> **WHAT THE EXERCISE ASKS**
Your task is to transcribe all of the records exactly and leave out the pictures.

## BEGIN

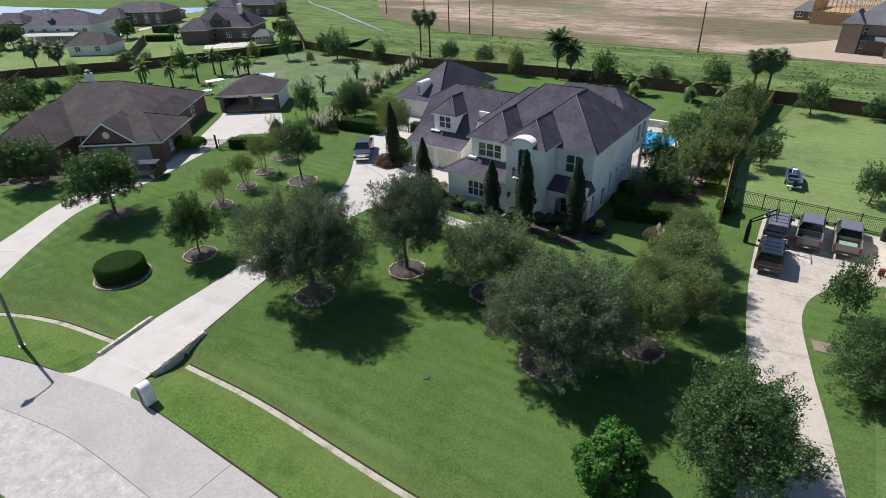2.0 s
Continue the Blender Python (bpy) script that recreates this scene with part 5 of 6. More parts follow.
BALLS = [(-33.6, 42.9, 1.1), (-32.9, 42.2, 1.2), (-32.0, 41.4, 1.15), (-31.2, 40.8, 1.25), (-30.2, 40.6, 1.1), (-29.2, 40.5, 1.2), (-28.2, 40.4, 1.15), (-27.2, 40.2, 1.0), (-26.3, 40.2, 1.2), (-34.6, 42.0, 1.3), (-34.0, 40.8, 1.0), (-24.0, 40.3, 1.0), (-23.0, 41.3, 0.9), (-20.2, 41.2, 1.2), (-19.3, 41.6, 1.1), (-18.3, 41.9, 1.1), (-15.0, 42.2, 1.5), (-31.5, 39.9, 1.0), (-29.7, 39.6, 1.0), (-17.6, 40.6, 0.9), (-22.6, 40.0, 0.9)]
for k, (x, y, s) in enumerate(BALLS):
    shrub("boxwood", ball, x, y, "small clipped round green shrub in the front bed", ball_core, None, "clipped shrubs along the house", s, k * 0.9)
gold_me = shell("foliage", 25, dome(0.7, 0.75), 1300, 0.10, YELLOW)
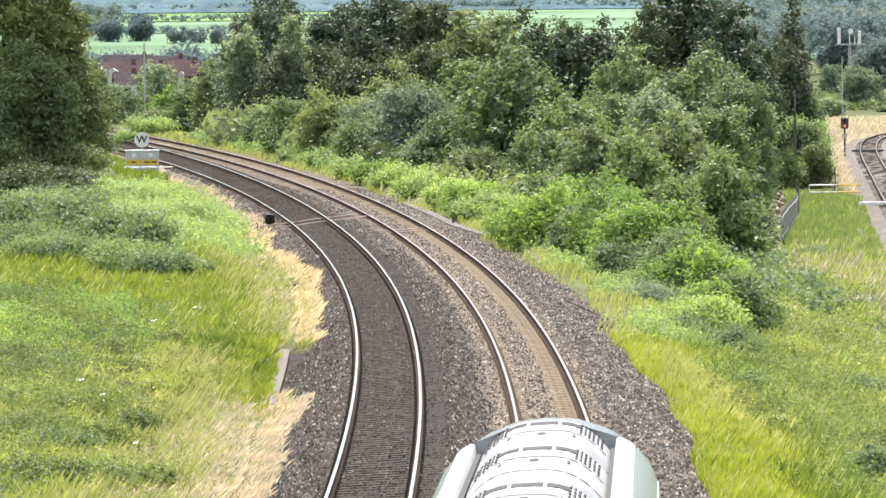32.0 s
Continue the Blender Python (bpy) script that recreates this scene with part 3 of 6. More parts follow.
tree(-18.72, 331.0, 1.66, 0.95, M_leaf_oak, "green shrub below the oak", name="shrub", category="shrub", leaf=0.2, low=0.0, gaps=0.42, loose=0.16)
tree(19.63, 345.0, 0.69, -4.19, M_leaf_grey, "thistle and bramble clump in the rough grass", name="shrub", category="shrub", leaf=0.18, low=0.0)
tree(8.81, 134.0, 0.39, -0.48, M_leaf_mid, "small dark green bush in the rough grass", name="shrub", category="shrub", leaf=0.12, low=0.0)
tree(15.73, 335.0, 0.98, -2.54, M_leaf_mid, "green shrub beside the palisade fence", name="shrub", category="shrub", leaf=0.2, low=0.0)
tree(3.21, 252.0, 1.38, 1.42, M_leaf_bright, "green bramble bush on the verge", name="shrub", category="shrub", leaf=0.2, low=0.0, lumps=0.3)
tree(5.10, 243.0, 1.22, 1.69, M_leaf_mid, "green bramble bush on the verge", name="shrub", category="shrub", leaf=0.2, low=0.0, lumps=0.3)
tree(6.64, 234.0, 1.38, 2.22, M_leaf_bright, "green bramble bush on the verge", name="shrub", category="shrub", leaf=0.2, low=0.0, lumps=0.3)
tree(7.85, 220.0, 1.40, 1.37, M_leaf_mid, "green bramble bush on the verge", name="shrub", category="shrub", leaf=0.2, low=0.0, lumps=0.3)
tree(8.81, 209.0, 1.14, 0.95, M_leaf_bright, "green bramble bush on the verge", name="shrub", category="shrub", leaf=0.2, low=0.0, lumps=0.3)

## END

> **FULL SOLUTION**
2.0 s
Continue the Blender Python (bpy) script that recreates this scene with part 5 of 6. More parts follow.
BALLS = [(-33.6, 42.9, 1.1), (-32.9, 42.2, 1.2), (-32.0, 41.4, 1.15), (-31.2, 40.8, 1.25), (-30.2, 40.6, 1.1), (-29.2, 40.5, 1.2), (-28.2, 40.4, 1.15), (-27.2, 40.2, 1.0), (-26.3, 40.2, 1.2), (-34.6, 42.0, 1.3), (-34.0, 40.8, 1.0), (-24.0, 40.3, 1.0), (-23.0, 41.3, 0.9), (-20.2, 41.2, 1.2), (-19.3, 41.6, 1.1), (-18.3, 41.9, 1.1), (-15.0, 42.2, 1.5), (-31.5, 39.9, 1.0), (-29.7, 39.6, 1.0), (-17.6, 40.6, 0.9), (-22.6, 40.0, 0.9)]
for k, (x, y, s) in enumerate(BALLS):
    shrub("boxwood", ball, x, y, "small clipped round green shrub in the front bed", ball_core, None, "clipped shrubs along the house", s, k * 0.9)
gold_me = shell("foliage", 25, dome(0.7, 0.75), 1300, 0.10, YELLOW)
32.0 s
Continue the Blender Python (bpy) script that recreates this scene with part 3 of 6. More parts follow.
tree(-18.72, 331.0, 1.66, 0.95, M_leaf_oak, "green shrub below the oak", name="shrub", category="shrub", leaf=0.2, low=0.0, gaps=0.42, loose=0.16)
tree(19.63, 345.0, 0.69, -4.19, M_leaf_grey, "thistle and bramble clump in the rough grass", name="shrub", category="shrub", leaf=0.18, low=0.0)
tree(8.81, 134.0, 0.39, -0.48, M_leaf_mid, "small dark green bush in the rough grass", name="shrub", category="shrub", leaf=0.12, low=0.0)
tree(15.73, 335.0, 0.98, -2.54, M_leaf_mid, "green shrub beside the palisade fence", name="shrub", category="shrub", leaf=0.2, low=0.0)
tree(3.21, 252.0, 1.38, 1.42, M_leaf_bright, "green bramble bush on the verge", name="shrub", category="shrub", leaf=0.2, low=0.0, lumps=0.3)
tree(5.10, 243.0, 1.22, 1.69, M_leaf_mid, "green bramble bush on the verge", name="shrub", category="shrub", leaf=0.2, low=0.0, lumps=0.3)
tree(6.64, 234.0, 1.38, 2.22, M_leaf_bright, "green bramble bush on the verge", name="shrub", category="shrub", leaf=0.2, low=0.0, lumps=0.3)
tree(7.85, 220.0, 1.40, 1.37, M_leaf_mid, "green bramble bush on the verge", name="shrub", category="shrub", leaf=0.2, low=0.0, lumps=0.3)
tree(8.81, 209.0, 1.14, 0.95, M_leaf_bright, "green bramble bush on the verge", name="shrub", category="shrub", leaf=0.2, low=0.0, lumps=0.3)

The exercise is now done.